§ EXERCISE AIM
Pick out the lines containing "carried".

╭──

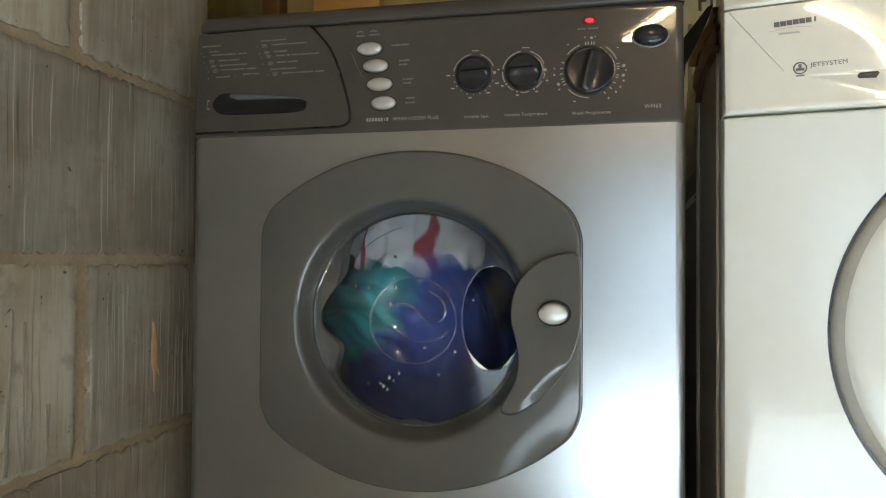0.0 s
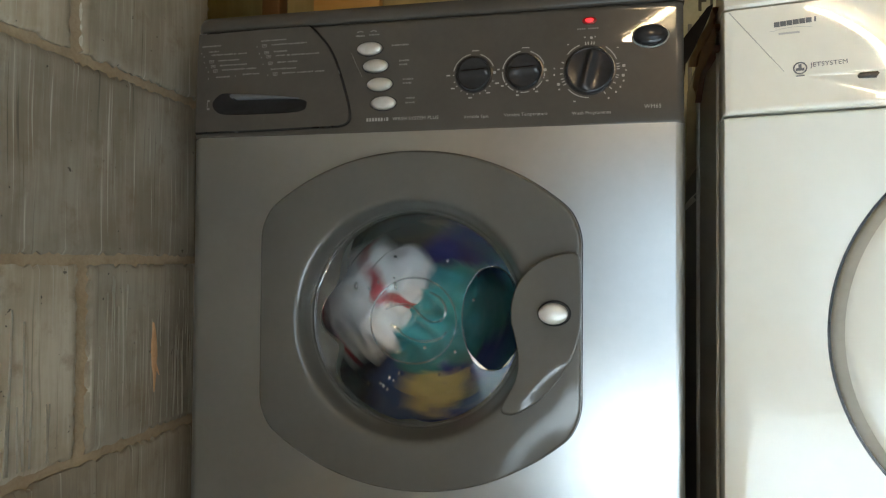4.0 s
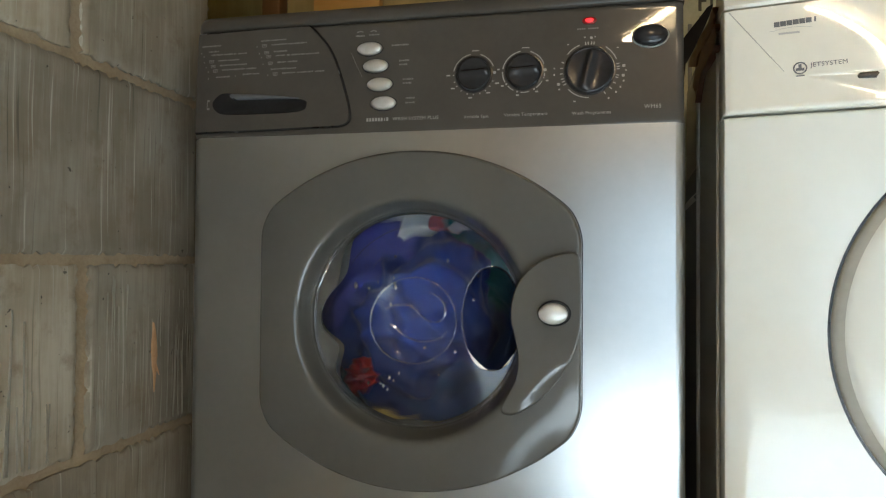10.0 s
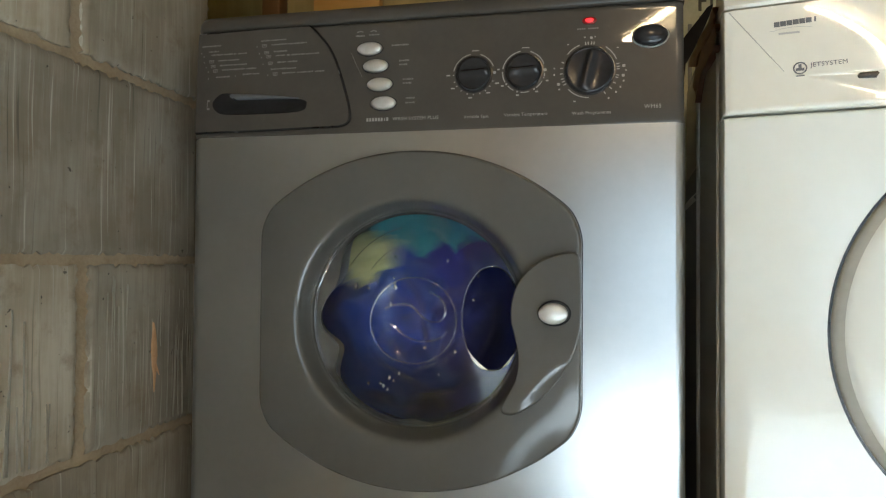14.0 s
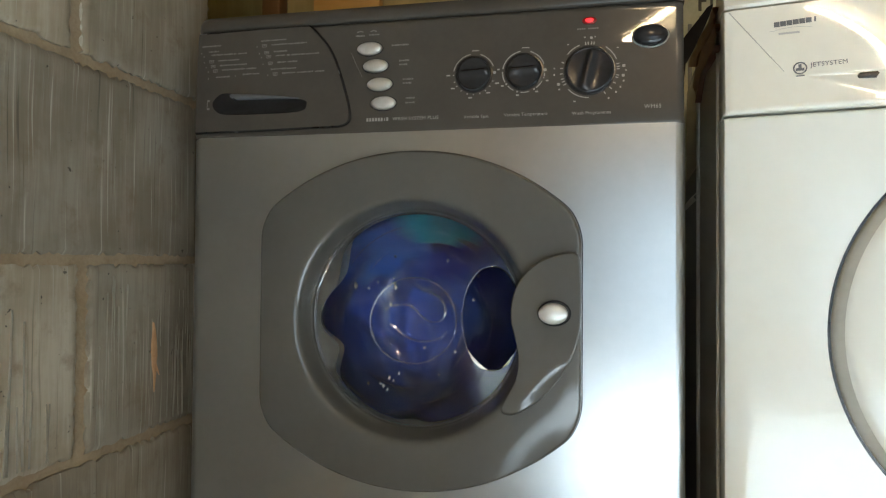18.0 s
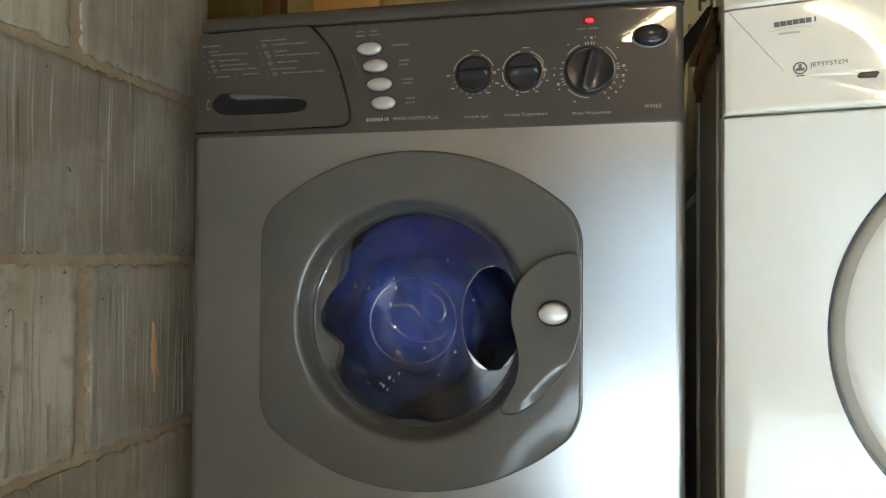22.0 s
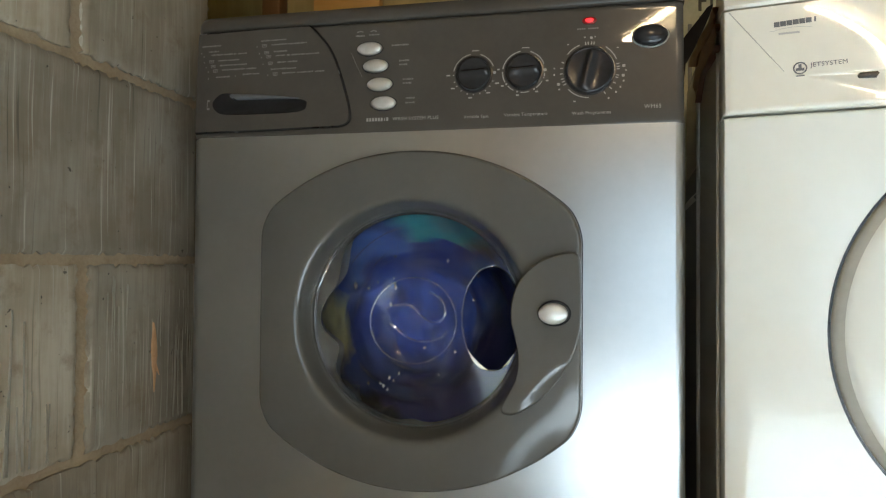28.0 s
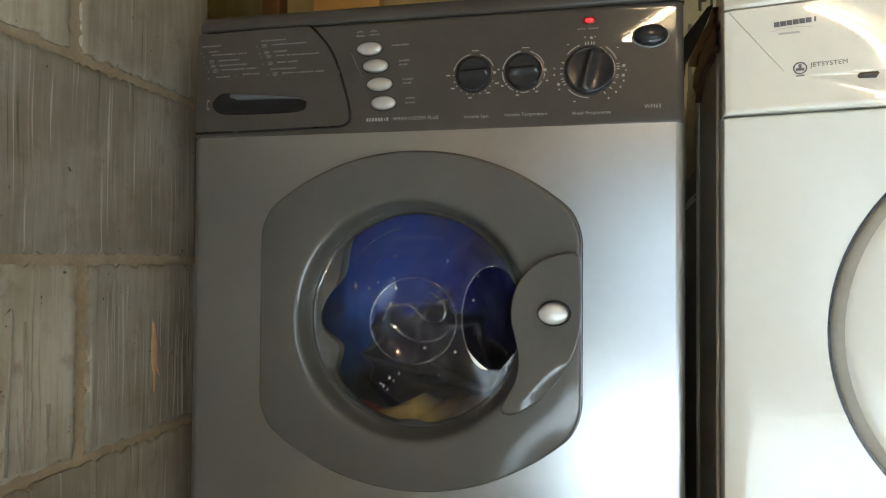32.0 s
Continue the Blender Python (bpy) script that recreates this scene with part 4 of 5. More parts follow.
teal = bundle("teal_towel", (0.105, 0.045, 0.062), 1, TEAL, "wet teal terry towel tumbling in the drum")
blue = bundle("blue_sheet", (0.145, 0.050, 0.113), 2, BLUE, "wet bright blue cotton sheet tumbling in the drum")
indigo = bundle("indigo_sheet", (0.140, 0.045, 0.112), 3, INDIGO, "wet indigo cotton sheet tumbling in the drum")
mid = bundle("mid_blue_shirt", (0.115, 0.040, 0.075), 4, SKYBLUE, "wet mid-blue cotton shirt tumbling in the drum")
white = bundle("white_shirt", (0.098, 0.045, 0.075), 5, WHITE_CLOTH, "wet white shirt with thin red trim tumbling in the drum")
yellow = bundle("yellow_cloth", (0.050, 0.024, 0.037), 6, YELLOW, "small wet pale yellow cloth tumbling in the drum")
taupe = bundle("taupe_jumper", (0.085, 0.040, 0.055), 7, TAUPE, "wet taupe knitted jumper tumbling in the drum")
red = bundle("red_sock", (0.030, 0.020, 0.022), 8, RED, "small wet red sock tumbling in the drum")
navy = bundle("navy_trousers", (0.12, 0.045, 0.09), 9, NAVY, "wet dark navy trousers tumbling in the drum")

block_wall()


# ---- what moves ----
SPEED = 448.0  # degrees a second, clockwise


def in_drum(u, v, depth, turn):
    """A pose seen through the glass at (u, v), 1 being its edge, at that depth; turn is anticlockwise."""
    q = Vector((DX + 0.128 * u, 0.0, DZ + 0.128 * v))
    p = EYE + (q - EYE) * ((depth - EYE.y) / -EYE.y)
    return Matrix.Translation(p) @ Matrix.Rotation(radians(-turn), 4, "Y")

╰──
╭──

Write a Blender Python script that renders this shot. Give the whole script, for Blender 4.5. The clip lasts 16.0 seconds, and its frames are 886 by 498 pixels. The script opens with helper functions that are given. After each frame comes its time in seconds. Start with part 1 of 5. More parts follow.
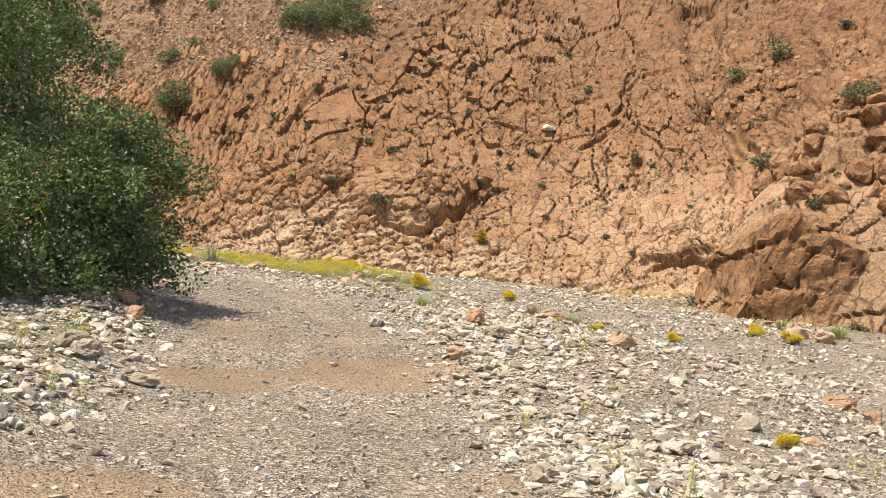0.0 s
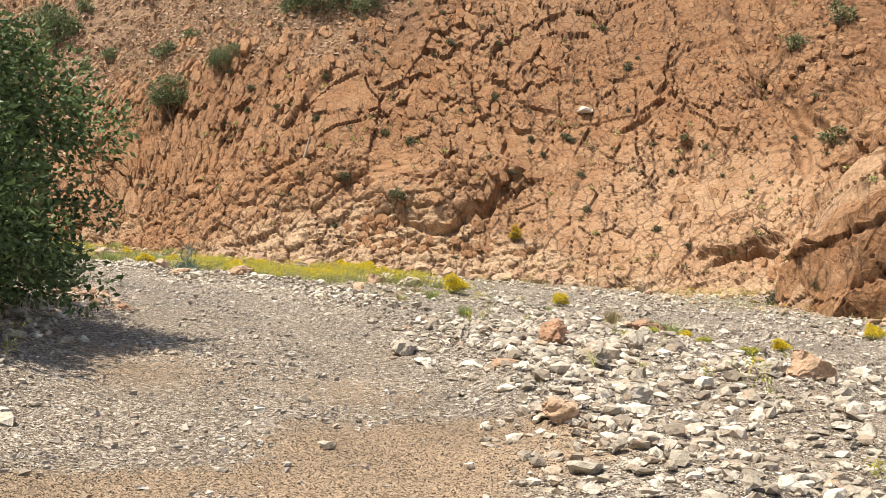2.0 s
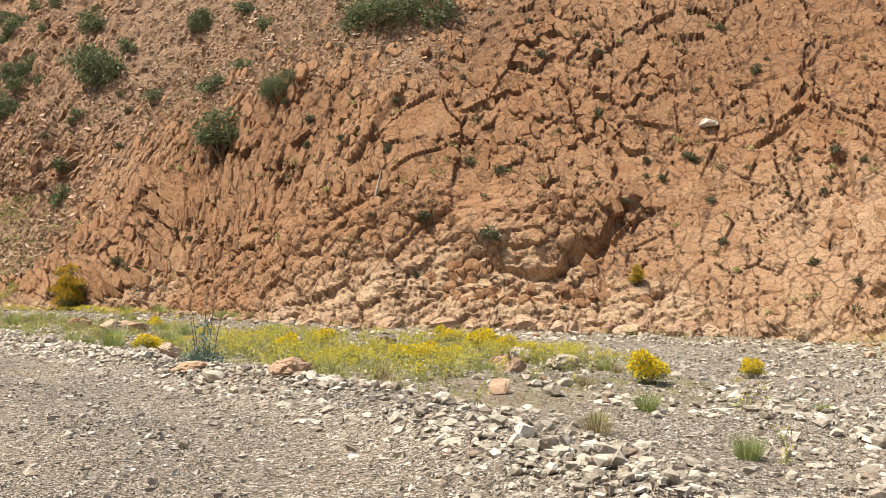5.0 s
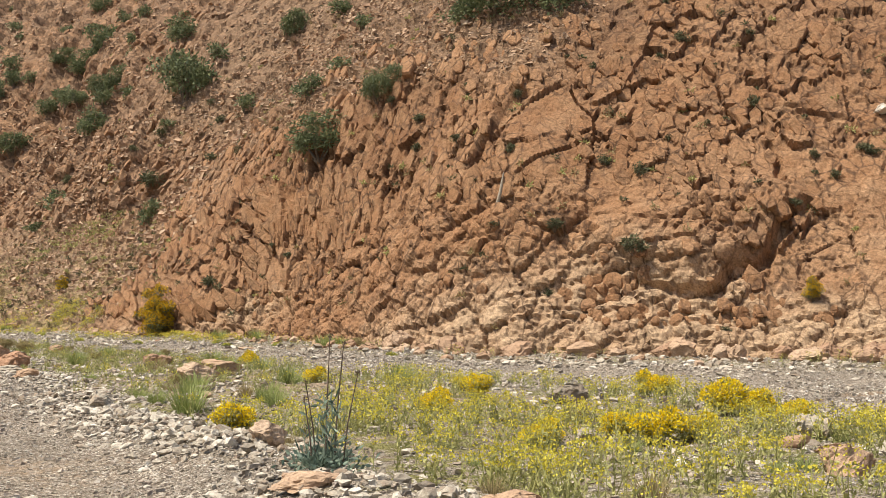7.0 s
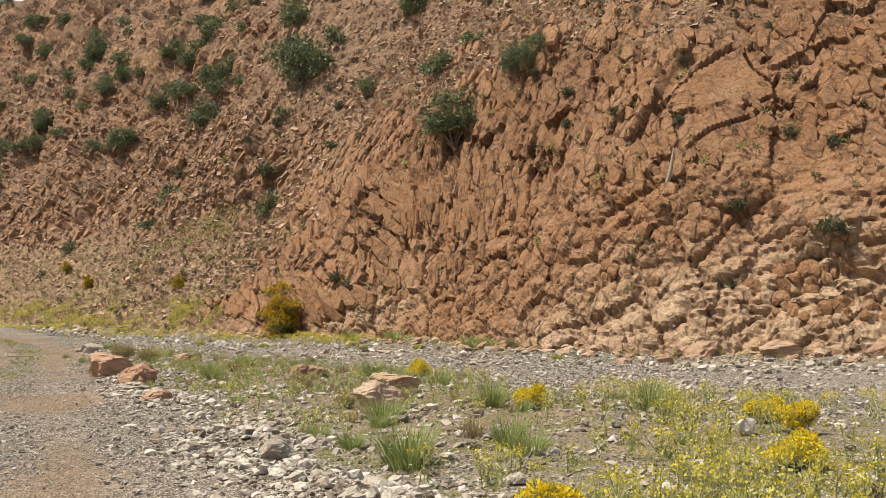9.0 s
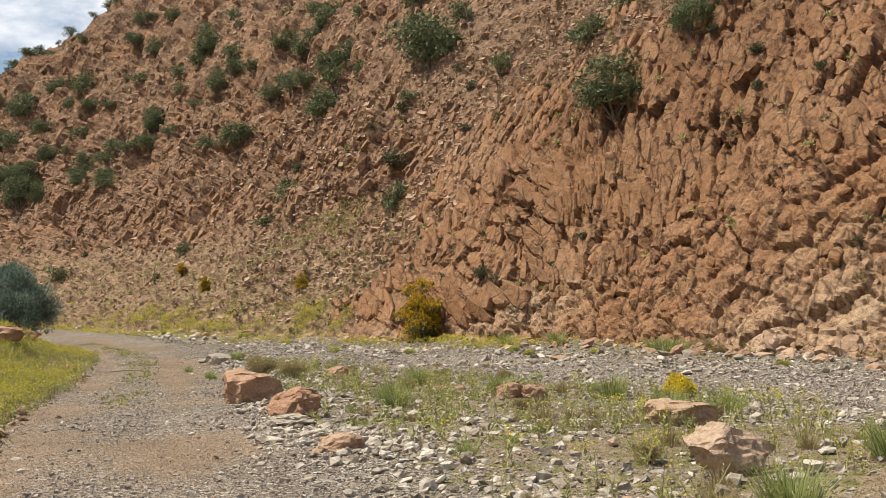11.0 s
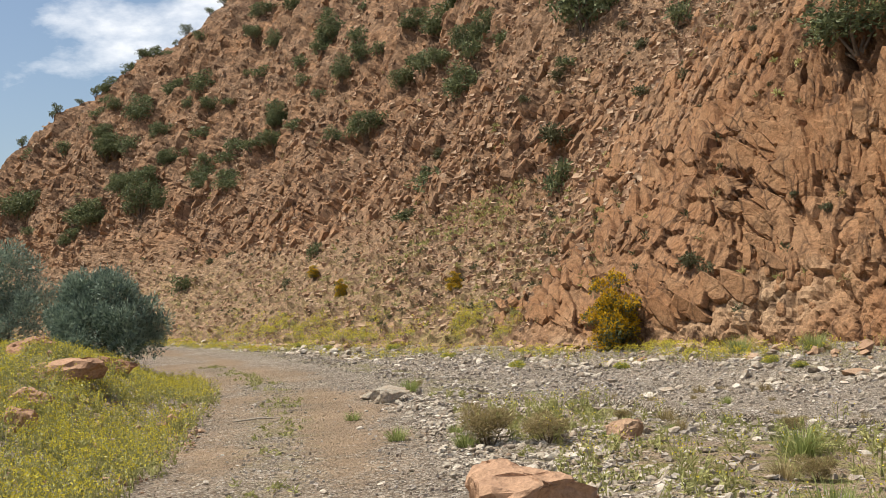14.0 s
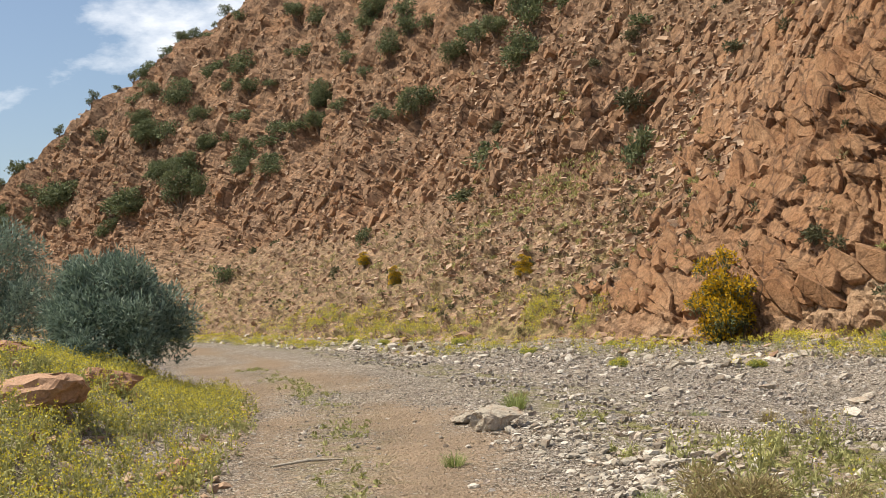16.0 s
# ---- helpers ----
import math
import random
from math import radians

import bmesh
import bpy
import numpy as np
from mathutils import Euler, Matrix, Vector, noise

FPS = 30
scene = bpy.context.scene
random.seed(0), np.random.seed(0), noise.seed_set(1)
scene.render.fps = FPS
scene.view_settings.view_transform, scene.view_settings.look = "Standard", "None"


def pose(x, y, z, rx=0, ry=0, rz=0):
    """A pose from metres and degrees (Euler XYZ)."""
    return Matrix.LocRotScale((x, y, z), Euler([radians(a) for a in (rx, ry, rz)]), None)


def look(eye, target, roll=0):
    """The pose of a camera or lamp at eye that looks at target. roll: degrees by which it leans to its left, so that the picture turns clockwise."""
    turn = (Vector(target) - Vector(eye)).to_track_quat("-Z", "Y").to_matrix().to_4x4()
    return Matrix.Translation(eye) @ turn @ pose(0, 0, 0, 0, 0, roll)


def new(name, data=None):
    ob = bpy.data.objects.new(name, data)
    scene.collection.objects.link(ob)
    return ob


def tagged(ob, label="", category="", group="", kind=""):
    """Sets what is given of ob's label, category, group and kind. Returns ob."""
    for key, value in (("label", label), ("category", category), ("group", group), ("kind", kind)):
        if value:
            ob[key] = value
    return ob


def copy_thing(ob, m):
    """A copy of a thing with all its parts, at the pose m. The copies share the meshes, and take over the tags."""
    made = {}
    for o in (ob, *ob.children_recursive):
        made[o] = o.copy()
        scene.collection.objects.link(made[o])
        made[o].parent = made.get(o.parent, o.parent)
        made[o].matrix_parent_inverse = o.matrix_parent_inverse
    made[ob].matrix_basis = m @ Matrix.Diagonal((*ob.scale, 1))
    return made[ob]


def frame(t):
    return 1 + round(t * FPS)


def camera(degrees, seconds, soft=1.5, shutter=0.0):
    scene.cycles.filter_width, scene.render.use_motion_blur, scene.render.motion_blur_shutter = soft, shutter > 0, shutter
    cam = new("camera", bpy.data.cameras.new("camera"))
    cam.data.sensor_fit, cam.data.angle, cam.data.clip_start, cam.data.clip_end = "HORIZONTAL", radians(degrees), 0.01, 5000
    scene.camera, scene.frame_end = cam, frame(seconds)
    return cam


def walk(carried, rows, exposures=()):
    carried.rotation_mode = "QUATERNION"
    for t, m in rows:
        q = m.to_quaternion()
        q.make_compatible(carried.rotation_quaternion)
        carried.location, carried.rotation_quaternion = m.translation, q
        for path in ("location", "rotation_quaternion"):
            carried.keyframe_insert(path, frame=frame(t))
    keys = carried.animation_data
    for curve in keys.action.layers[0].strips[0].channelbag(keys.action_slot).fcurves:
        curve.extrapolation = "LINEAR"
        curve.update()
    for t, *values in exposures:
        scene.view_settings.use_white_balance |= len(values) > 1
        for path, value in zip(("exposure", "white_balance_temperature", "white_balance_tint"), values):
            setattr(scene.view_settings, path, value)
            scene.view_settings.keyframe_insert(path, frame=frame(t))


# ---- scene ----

╰──

§ RESPONSE TO THE TASK
def walk(carried, rows, exposures=()):
    carried.rotation_mode = "QUATERNION"
        q.make_compatible(carried.rotation_quaternion)
        carried.location, carried.rotation_quaternion = m.translation, q
            carried.keyframe_insert(path, frame=frame(t))
    keys = carried.animation_data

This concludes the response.